* Start GIVEN DATA *

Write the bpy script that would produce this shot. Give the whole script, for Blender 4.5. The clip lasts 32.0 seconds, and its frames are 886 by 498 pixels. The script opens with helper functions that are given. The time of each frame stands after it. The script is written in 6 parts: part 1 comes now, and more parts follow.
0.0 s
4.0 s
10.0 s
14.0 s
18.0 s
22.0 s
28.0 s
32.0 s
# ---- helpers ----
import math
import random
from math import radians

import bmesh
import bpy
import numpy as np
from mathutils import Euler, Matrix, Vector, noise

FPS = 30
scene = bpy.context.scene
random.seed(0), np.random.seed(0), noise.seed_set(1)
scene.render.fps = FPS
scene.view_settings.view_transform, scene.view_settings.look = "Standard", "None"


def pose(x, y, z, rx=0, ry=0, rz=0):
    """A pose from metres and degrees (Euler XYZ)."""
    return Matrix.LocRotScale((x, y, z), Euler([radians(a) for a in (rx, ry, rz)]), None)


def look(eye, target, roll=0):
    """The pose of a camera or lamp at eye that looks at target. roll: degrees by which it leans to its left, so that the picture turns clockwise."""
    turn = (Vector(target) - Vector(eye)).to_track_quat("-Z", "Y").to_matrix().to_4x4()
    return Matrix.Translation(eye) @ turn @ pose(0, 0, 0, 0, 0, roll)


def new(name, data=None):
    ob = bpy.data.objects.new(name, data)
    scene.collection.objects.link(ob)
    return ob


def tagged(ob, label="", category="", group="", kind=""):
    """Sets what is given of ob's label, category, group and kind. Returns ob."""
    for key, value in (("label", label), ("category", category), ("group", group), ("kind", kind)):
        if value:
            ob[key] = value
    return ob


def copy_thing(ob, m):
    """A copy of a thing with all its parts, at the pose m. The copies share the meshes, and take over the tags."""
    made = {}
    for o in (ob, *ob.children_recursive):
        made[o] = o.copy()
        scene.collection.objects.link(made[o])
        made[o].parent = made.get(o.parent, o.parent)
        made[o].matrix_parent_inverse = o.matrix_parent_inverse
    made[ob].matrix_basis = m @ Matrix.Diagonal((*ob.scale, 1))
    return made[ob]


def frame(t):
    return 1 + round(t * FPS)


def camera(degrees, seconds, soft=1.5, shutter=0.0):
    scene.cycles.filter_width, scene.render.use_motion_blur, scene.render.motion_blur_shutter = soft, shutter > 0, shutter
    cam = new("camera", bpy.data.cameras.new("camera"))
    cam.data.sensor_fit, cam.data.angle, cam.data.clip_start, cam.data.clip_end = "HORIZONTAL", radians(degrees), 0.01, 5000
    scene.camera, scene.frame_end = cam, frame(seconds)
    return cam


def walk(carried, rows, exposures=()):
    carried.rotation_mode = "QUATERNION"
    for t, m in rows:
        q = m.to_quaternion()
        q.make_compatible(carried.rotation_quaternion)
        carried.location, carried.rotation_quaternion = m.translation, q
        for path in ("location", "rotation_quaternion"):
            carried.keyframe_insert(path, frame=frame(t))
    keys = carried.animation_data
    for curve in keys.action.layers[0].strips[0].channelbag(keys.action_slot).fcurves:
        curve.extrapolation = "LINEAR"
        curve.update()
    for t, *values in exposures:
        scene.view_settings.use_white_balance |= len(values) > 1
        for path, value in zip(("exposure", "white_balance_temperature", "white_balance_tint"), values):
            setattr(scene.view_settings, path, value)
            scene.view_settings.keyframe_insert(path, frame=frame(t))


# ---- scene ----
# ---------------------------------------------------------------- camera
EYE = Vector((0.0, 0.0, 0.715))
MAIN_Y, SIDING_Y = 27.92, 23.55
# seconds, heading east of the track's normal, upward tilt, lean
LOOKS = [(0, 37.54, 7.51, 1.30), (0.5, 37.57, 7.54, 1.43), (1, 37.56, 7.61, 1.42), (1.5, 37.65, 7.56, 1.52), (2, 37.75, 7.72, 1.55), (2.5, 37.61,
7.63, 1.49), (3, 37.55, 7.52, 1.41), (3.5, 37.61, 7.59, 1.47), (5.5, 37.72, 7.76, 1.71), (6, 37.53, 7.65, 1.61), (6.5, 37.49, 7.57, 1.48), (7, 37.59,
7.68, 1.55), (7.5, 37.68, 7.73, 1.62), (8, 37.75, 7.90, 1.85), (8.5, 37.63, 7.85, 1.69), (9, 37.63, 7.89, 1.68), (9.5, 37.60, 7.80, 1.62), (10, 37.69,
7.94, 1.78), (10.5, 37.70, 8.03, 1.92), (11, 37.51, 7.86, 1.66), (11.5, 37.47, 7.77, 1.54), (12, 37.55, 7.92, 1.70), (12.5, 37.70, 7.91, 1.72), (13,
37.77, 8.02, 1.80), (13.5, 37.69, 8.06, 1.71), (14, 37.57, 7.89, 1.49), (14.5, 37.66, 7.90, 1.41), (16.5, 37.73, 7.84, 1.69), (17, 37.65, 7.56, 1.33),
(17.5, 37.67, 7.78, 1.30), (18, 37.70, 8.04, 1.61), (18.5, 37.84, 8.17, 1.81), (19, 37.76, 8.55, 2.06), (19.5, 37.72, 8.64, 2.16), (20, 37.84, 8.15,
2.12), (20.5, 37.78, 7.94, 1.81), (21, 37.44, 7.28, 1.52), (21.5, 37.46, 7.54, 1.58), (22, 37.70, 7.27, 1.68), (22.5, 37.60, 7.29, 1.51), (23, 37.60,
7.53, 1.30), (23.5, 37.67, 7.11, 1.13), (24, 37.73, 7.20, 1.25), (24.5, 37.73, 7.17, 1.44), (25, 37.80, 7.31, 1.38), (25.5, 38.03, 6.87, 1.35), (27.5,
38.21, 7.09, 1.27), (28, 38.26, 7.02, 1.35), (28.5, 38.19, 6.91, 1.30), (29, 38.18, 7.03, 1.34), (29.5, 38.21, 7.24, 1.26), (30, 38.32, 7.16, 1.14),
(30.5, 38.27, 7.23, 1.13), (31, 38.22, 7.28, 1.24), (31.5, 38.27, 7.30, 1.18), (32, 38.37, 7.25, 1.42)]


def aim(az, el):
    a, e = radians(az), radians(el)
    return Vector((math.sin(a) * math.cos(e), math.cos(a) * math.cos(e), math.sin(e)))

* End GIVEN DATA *

- YOUR INSTRUCTIONS:
Exactly those lines that run from the line with "scene.render.fps = FPS" through the line with "ob[key] = value" are to be reproduced; both end lines belong to the range.

- RESULT OF THIS EXERCISE:
scene.render.fps = FPS
scene.view_settings.view_transform, scene.view_settings.look = "Standard", "None"


def pose(x, y, z, rx=0, ry=0, rz=0):
    """A pose from metres and degrees (Euler XYZ)."""
    return Matrix.LocRotScale((x, y, z), Euler([radians(a) for a in (rx, ry, rz)]), None)


def look(eye, target, roll=0):
    """The pose of a camera or lamp at eye that looks at target. roll: degrees by which it leans to its left, so that the picture turns clockwise."""
    turn = (Vector(target) - Vector(eye)).to_track_quat("-Z", "Y").to_matrix().to_4x4()
    return Matrix.Translation(eye) @ turn @ pose(0, 0, 0, 0, 0, roll)


def new(name, data=None):
    ob = bpy.data.objects.new(name, data)
    scene.collection.objects.link(ob)
    return ob


def tagged(ob, label="", category="", group="", kind=""):
    """Sets what is given of ob's label, category, group and kind. Returns ob."""
    for key, value in (("label", label), ("category", category), ("group", group), ("kind", kind)):
        if value:
            ob[key] = value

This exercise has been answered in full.